Look through the data and write out every line with the word "carried" in it.

__________

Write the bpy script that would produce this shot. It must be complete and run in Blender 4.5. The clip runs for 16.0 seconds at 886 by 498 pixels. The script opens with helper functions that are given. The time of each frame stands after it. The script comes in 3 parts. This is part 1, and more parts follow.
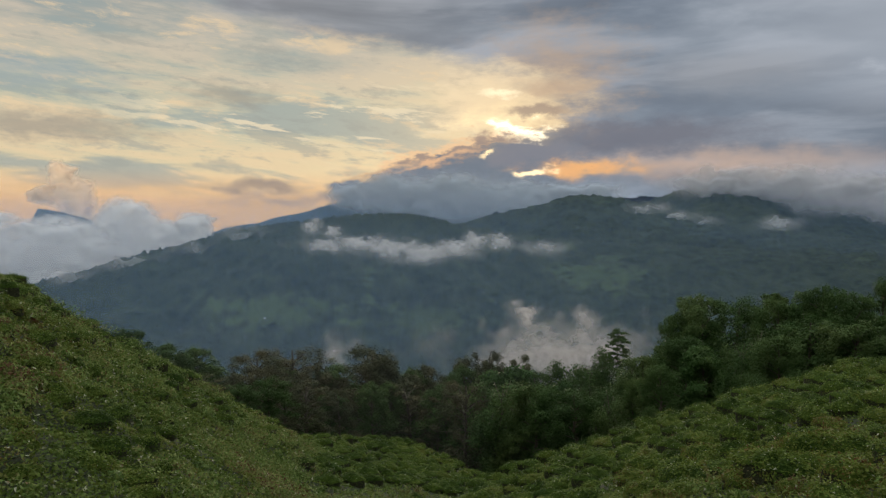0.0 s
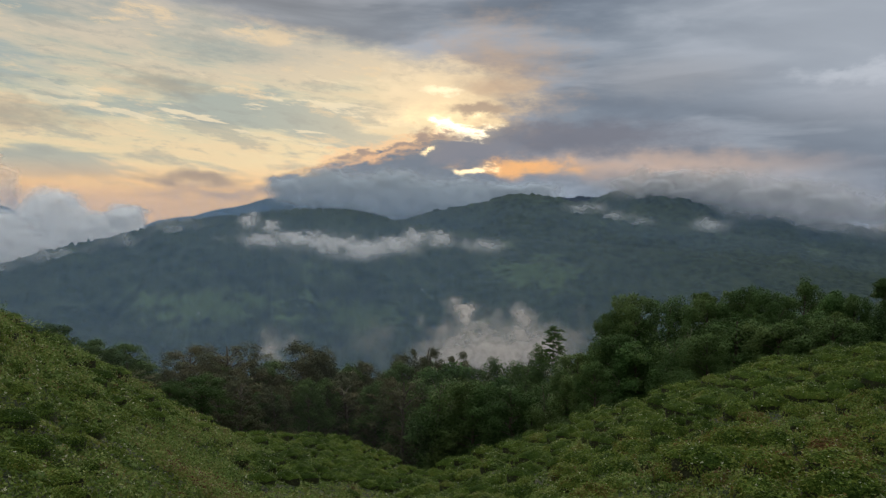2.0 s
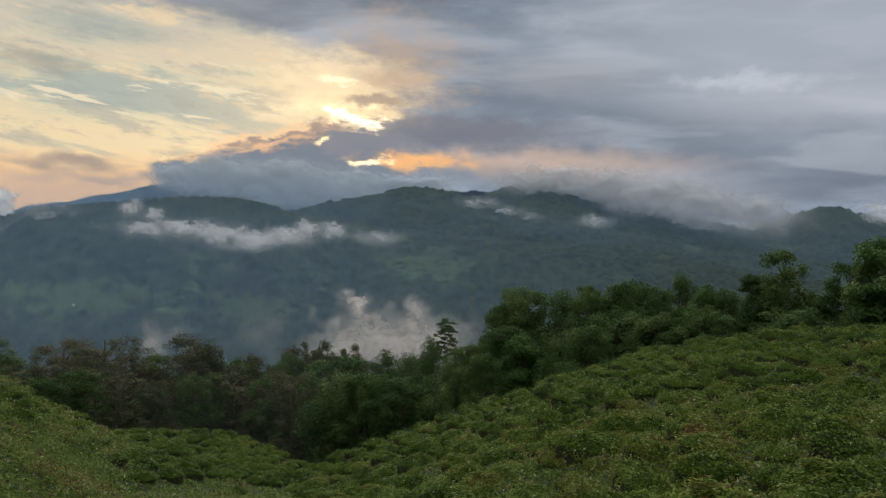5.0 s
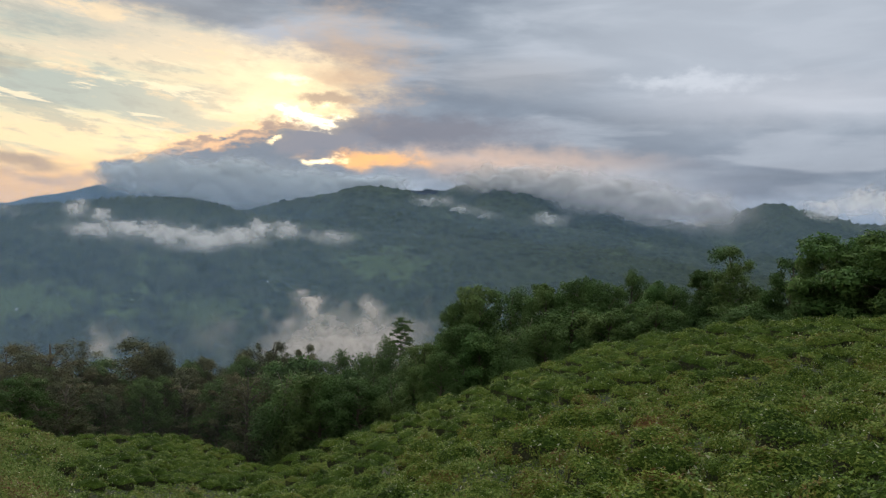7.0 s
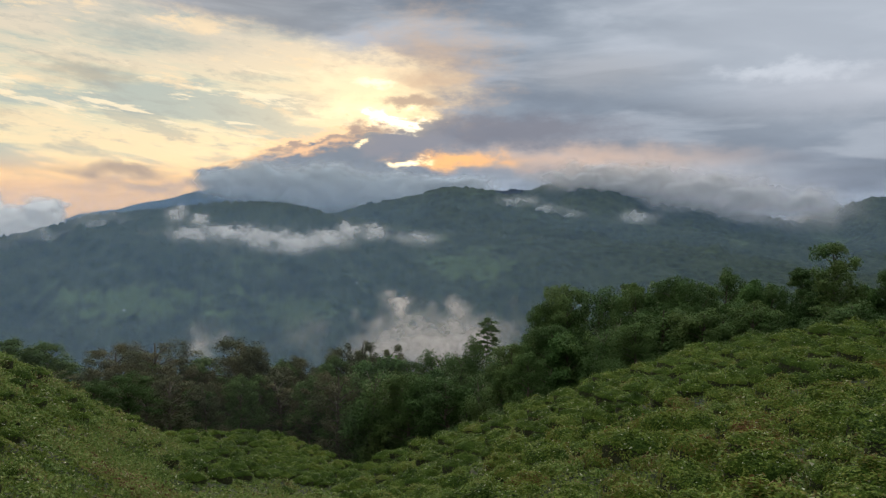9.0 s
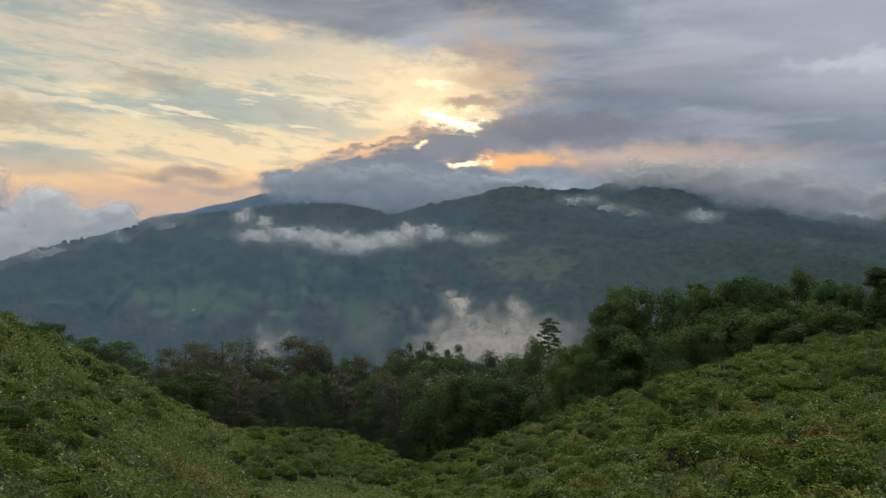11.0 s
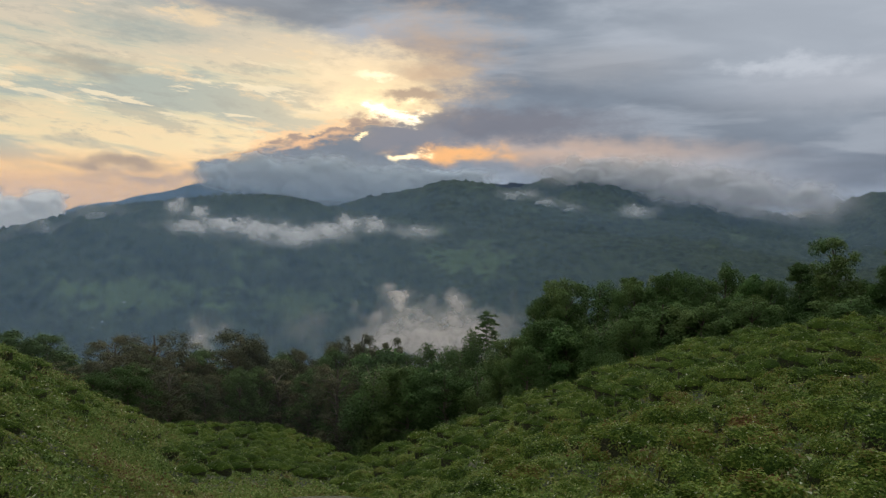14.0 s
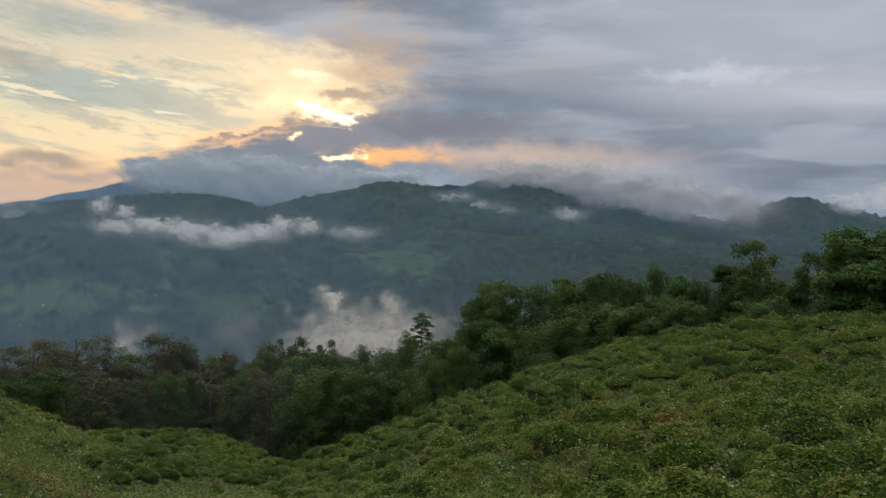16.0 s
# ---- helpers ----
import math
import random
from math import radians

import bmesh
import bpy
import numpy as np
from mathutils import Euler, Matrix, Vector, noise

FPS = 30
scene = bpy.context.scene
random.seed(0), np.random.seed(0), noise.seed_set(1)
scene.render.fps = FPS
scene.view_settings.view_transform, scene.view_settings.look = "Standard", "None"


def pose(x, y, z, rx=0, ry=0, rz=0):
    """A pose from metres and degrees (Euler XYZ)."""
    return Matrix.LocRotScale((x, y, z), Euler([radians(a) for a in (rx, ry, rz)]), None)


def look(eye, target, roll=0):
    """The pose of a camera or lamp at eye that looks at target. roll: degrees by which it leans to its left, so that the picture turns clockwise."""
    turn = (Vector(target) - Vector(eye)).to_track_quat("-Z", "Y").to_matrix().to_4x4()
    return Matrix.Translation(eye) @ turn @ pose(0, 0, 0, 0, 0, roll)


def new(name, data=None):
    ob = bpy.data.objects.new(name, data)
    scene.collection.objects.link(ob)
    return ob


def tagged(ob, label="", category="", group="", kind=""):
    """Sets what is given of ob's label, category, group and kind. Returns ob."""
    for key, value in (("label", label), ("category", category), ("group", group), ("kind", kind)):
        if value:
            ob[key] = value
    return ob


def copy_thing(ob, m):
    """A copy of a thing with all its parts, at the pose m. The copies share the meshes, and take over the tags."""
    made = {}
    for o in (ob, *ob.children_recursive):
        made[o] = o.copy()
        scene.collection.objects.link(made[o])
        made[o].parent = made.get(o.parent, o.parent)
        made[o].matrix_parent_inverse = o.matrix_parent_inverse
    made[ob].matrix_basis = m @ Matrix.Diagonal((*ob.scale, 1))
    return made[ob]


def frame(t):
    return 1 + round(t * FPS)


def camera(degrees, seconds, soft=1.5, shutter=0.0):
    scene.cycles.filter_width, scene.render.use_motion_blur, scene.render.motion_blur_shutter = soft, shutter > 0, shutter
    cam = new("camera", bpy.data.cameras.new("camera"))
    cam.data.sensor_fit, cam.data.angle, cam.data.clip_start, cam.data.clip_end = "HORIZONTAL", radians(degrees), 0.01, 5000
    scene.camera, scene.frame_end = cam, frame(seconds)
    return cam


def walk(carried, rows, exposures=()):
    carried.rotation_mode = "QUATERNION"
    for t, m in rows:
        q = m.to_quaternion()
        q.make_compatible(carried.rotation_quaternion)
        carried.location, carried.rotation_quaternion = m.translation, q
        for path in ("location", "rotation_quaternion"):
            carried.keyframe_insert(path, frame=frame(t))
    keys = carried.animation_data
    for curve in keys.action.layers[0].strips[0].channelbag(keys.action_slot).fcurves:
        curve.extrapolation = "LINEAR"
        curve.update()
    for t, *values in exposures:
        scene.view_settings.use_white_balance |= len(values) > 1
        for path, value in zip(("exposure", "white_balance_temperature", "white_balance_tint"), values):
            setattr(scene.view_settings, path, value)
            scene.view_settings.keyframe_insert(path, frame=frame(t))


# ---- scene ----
EYE = 1.6          # height of the lens over the ground underfoot
cam = camera(61.9, 16.0, 1.25)
# seconds, turn, tilt, lean: the camera stands on one spot and is turned by hand
ROWS = [
    (0.0, 0.0, -1.72, 0.0), (0.5, -0.87, -1.77, -0.29), (1.0, -1.99, -1.85, -0.57),
    (1.5, -3.31, -1.93, -0.71), (2.0, -4.67, -1.94, -0.96), (2.5, -6.08, -1.96, -1.25),
    (3.0, -7.55, -2.03, -1.64), (3.5, -9.04, -2.01, -1.84), (4.0, -10.28, -2.04, -1.90),
    (4.5, -11.65, -2.19, -2.02), (5.0, -12.92, -2.31, -2.06), (5.5, -14.25, -2.36, -2.05),
    (6.0, -15.4, -2.36, -1.98), (6.5, -16.2, -2.33, -1.87), (7.0, -16.4, -2.29, -1.72), (7.5, -15.75, -2.28, -1.57),
    (8.0, -14.04, -2.33, -1.42), (8.5, -11.82, -2.36, -1.11), (9.0, -9.77, -2.41, -0.80),
    (9.5, -8.03, -2.41, -0.60), (10.0, -6.73, -2.39, -0.42), (10.5, -5.75, -2.4, -0.34), (11.25, -5.0, -2.46, -0.32),
    (12.0, -5.2, -2.58, -0.42), (12.5, -5.69, -2.65, -0.50),
    (13.0, -6.64, -2.75, -0.67), (13.5, -8.12, -2.83, -0.79), (14.0, -9.81, -2.92, -1.04),
    (14.5, -11.53, -2.80, -1.29), (15.0, -12.65, -2.58, -1.35), (15.5, -13.67, -2.61, -1.36),
    (16.0, -14.84, -2.69, -1.45),
]
walk(cam, [(t, pose(0, 0, EYE, 0, 0, turn) @ pose(0, 0, 0, tilt) @ pose(0, 0, 0, 0, lean) @ pose(0, 0, 0, 90))
           for t, turn, tilt, lean in ROWS],
     exposures=[(0.0, -0.17), (2.0, -0.1), (5.0, -0.04), (7.5, 0.32), (9.0, 0.22), (10.0, 0.04), (12.5, 0.0), (14.5, 0.02), (16.0, 0.09)])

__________

## Correct output
def walk(carried, rows, exposures=()):
    carried.rotation_mode = "QUATERNION"
        q.make_compatible(carried.rotation_quaternion)
        carried.location, carried.rotation_quaternion = m.translation, q
            carried.keyframe_insert(path, frame=frame(t))
    keys = carried.animation_data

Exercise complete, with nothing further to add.